Polymer-Based Concrete Modification: The Need for Glycoluril-Formaldehyde in Concrete Repair
摘要
Concrete deterioration can be attributed to various extreme environmental factors such as carbonation, reinforcement corrosion, sulfate and chloride attack, freeze–thaw cycles, temperature fluctuations, erosive conditions, and the aging of the concrete itself. Repairing damaged concrete structures is crucial, as reconstruction can lead to significant social, economic, and environmental consequences. Polymer composites are among the most effective materials for retrofitting, offering enhanced strength, binding properties, and resistance to chemical exposure and freeze–thaw cycles.
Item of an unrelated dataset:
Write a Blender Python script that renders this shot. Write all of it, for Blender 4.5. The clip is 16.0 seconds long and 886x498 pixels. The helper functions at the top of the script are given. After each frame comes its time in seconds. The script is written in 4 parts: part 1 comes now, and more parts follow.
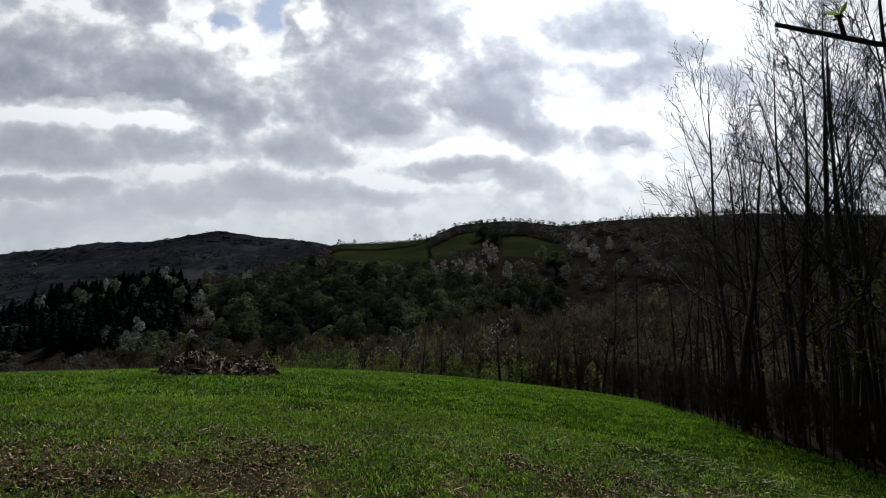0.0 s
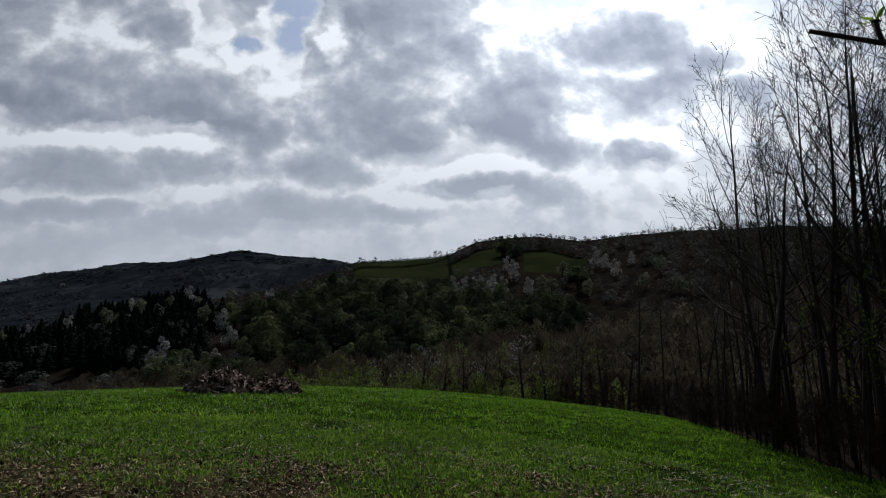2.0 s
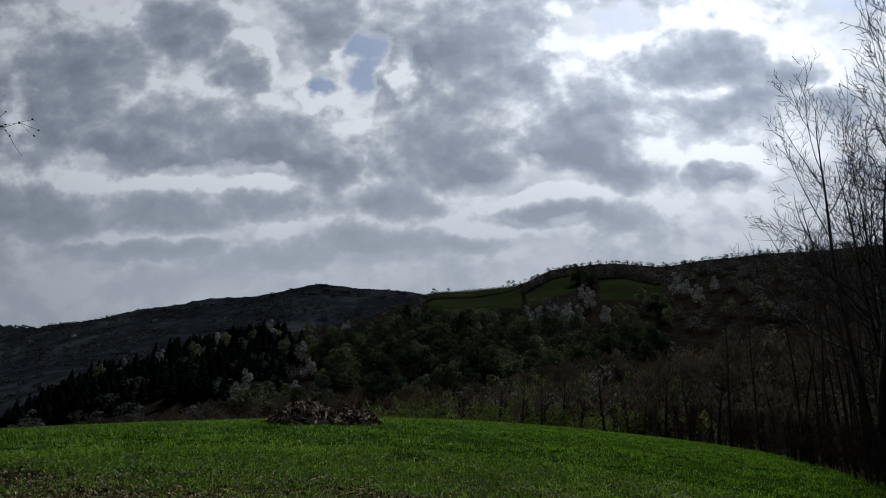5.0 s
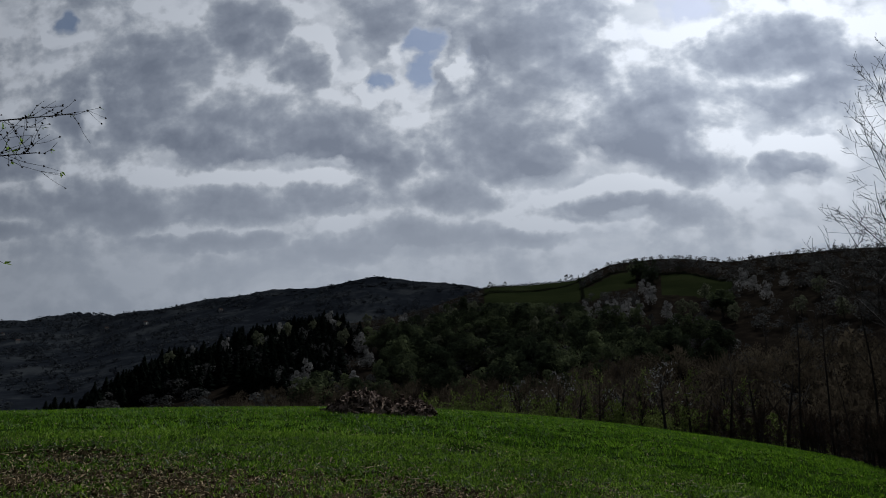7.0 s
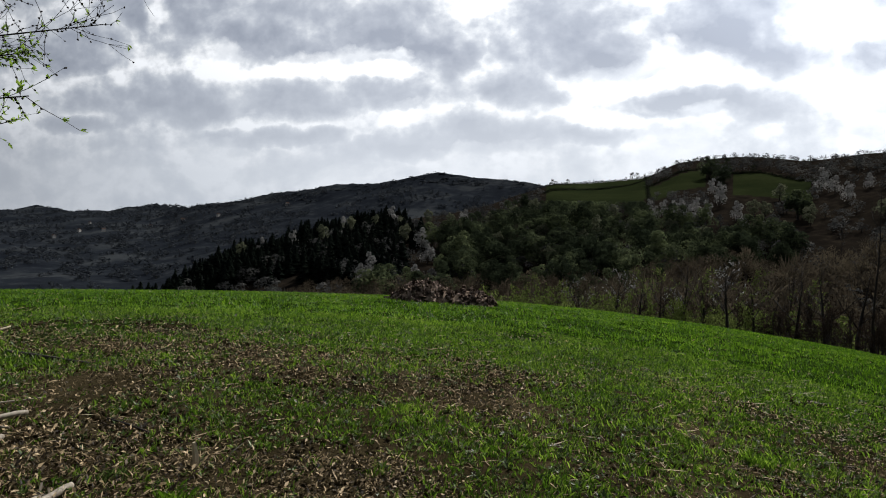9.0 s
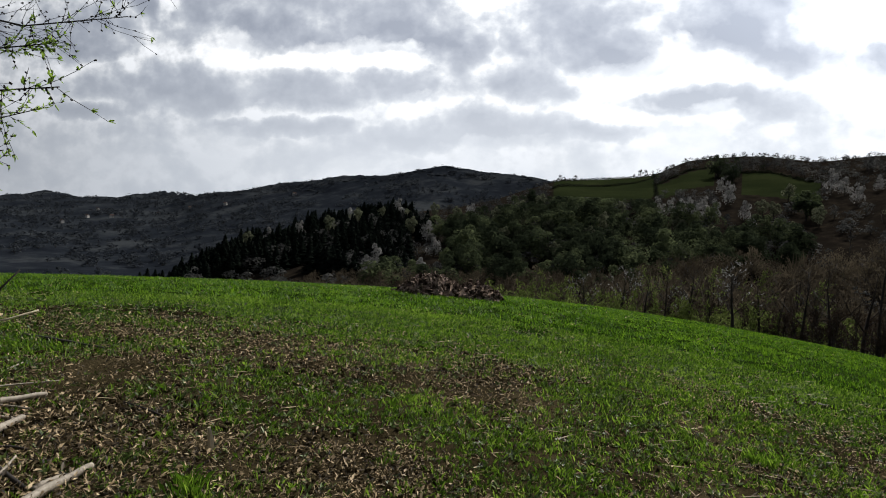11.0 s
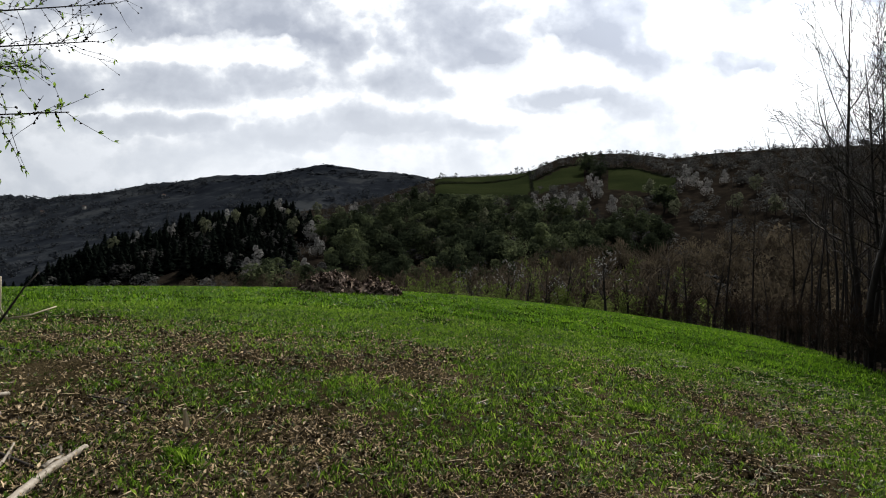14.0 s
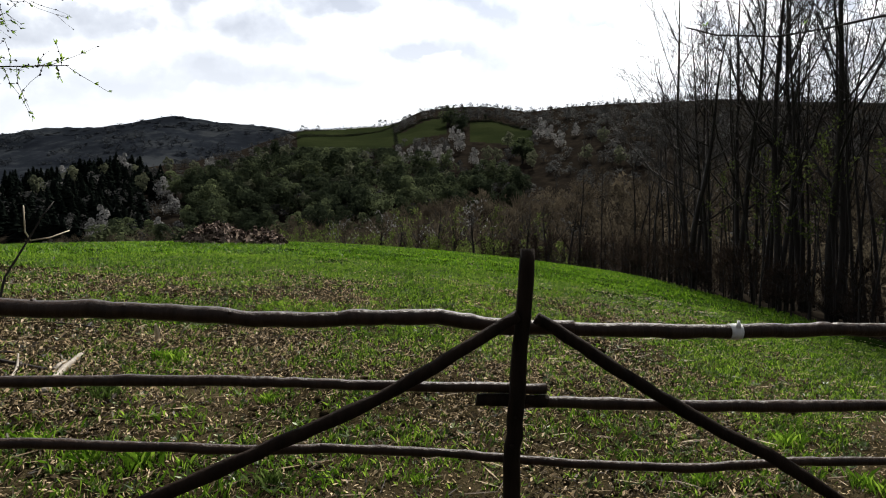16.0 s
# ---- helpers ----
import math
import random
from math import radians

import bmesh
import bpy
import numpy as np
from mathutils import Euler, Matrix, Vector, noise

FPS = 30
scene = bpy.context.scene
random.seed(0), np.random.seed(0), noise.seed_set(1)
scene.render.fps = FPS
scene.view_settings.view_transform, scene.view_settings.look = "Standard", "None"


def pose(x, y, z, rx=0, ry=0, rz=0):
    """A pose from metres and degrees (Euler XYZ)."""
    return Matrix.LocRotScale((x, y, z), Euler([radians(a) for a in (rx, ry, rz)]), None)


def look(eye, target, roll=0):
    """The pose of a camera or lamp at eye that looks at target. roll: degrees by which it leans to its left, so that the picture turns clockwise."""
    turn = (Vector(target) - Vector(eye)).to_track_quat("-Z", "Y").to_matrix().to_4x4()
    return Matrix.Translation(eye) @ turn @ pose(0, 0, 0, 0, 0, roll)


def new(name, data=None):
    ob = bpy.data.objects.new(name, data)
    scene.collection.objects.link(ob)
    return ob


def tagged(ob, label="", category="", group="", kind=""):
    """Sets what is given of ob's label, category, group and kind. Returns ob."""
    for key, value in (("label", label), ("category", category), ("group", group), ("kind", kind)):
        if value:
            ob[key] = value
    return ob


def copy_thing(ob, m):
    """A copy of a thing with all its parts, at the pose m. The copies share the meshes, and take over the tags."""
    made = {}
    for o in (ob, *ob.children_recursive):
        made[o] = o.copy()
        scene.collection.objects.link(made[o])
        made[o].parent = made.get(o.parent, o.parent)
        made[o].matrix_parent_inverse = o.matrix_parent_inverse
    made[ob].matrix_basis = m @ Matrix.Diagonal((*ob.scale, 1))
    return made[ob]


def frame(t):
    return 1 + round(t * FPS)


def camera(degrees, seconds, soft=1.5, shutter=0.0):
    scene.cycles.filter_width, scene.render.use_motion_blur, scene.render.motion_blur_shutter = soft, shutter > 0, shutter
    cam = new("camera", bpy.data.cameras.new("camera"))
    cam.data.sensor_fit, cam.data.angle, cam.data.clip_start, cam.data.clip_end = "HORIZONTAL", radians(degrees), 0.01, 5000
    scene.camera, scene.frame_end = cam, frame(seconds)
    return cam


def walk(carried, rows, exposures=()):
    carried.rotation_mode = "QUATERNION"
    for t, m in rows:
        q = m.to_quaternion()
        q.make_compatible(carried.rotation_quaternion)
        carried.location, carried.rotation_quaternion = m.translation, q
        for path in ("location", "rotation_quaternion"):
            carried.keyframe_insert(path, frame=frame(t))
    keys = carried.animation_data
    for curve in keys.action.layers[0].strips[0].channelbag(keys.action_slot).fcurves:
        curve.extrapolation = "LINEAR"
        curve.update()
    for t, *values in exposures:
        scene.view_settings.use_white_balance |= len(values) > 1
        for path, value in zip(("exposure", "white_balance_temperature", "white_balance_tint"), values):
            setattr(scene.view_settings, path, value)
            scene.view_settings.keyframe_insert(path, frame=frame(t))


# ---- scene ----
cam = camera(70.1, 16.0, soft=1.0)
# seconds, eye, a point ten metres ahead, roll
PATH = [
    (0, (0.002, 0.004, 2.128), (3.321, 9.368, 3.271), 0.00),
    (0.5, (0.004, 0.012, 2.130), (3.256, 9.382, 3.404), -0.36),
    (1, (0.001, -0.001, 2.128), (3.253, 9.362, 3.451), -0.42),
    (1.5, (0.000, 0.012, 2.129), (3.132, 9.409, 3.498), -0.35),
    (2, (-0.008, 0.018, 2.127), (2.994, 9.452, 3.533), -0.44),
    (2.5, (-0.021, 0.019, 2.130), (2.805, 9.496, 3.616), -0.48),
    (3, (-0.025, 0.015, 2.137), (2.624, 9.535, 3.669), -0.47),
    (3.5, (-0.038, 0.019, 2.135), (2.270, 9.629, 3.656), -0.61),
    (4, (-0.038, 0.012, 2.143), (2.227, 9.614, 3.775), -0.72),
    (4.5, (-0.055, -0.012, 2.153), (2.002, 9.609, 3.940), -0.63),
    (4.7, (-0.070, 0.001, 2.138), (1.925, 9.622, 3.993), -0.76),
    (6.8, (-0.037, 0.137, 2.105), (0.999, 9.888, 4.066), 0.53),
    (7, (-0.053, 0.157, 2.099), (0.943, 9.945, 3.887), 0.48),
    (7.5, (-0.062, 0.199, 2.066), (0.649, 10.091, 3.349), 0.44),
    (8, (-0.079, 0.205, 2.036), (0.467, 10.166, 2.727), 0.70),
    (8.5, (-0.077, 0.268, 2.005), (0.265, 10.257, 2.322), 0.98),
    (9, (-0.090, 0.274, 1.989), (-0.006, 10.273, 2.135), 1.83),
    (9.5, (-0.095, 0.262, 1.981), (-0.023, 10.260, 2.116), 2.42),
    (10, (-0.096, 0.254, 1.972), (-0.186, 10.253, 1.960), 2.84),
    (10.2, (-0.132, 0.268, 1.998), (-0.161, 10.268, 1.930), 3.34),
    (12.3, (-0.150, -0.109, 1.936), (-0.229, 9.888, 2.192), 1.79),
    (12.5, (-0.167, -0.158, 1.910), (-0.665, 9.828, 2.074), 2.05),
    (13, (-0.283, -0.247, 1.898), (-1.338, 9.697, 1.973), 3.43),
    (13.5, (-0.472, -0.402, 1.909), (-0.083, 9.587, 2.141), 0.57),
    (14, (-0.633, -0.626, 1.940), (1.187, 9.207, 2.018), 1.20),
    (14.5, (-0.755, -0.914, 1.870), (1.945, 8.714, 1.891), 0.76),
    (15, (-0.934, -1.162, 1.810), (1.717, 8.448, 1.014), -0.88),
    (15.5, (-1.202, -1.406, 1.771), (2.047, 8.051, 1.766), 1.73),
    (16, (-1.453, -1.666, 1.727), (2.385, 7.547, 1.091), -0.29),
]
EXPOSURES = [(0, -0.36, 6250, 10), (1.5, -0.58, 6050, 10), (2.5, -0.75, 5950, 10), (4.7, -0.92, 5900, 10), (7, -1.12, 5850, 10), (8, -0.42, 6200, 10), (9, 0.0, 6300, 10), (10, 0.08, 6350, 10),
             (12.5, -0.02, 6350, 10), (13, 0.08, 6400, 10), (14.5, 0.25, 6400, 10), (16, 0.52, 6450, 10)]
walk(cam, [(t, look(eye, target, roll)) for t, eye, target, roll in PATH], EXPOSURES)

# ---- world and sun ----
SUN_AZ, SUN_EL = 38.0, 46.0      # degrees from +y towards +x, and above the horizon
SKY_AZ = 12.0                    # middle of the cloud chart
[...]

Latex and epoxy are commonly used polymers for concrete repair; epoxy enhances workability and mechanical properties, but it has drawbacks, such as being highly flammable and having low thermal resistance. On the other hand, latex can weaken concrete's mechanical properties, requiring special treatment to maintain structural integrity. To address the limitations of these polymers, new materials are needed. Glycoluril has been found to improve concrete hardening, while formaldehyde serves as an effective high-range water reducer. The potential benefits of combining Glycoluril and Formaldehyde (GF) in concrete need further exploration, specifically regarding their bond characteristics and overall impact on concrete performance. This review explores Glycoluril-Formaldehyde as an alternative polymer material and its potential role in concrete modification.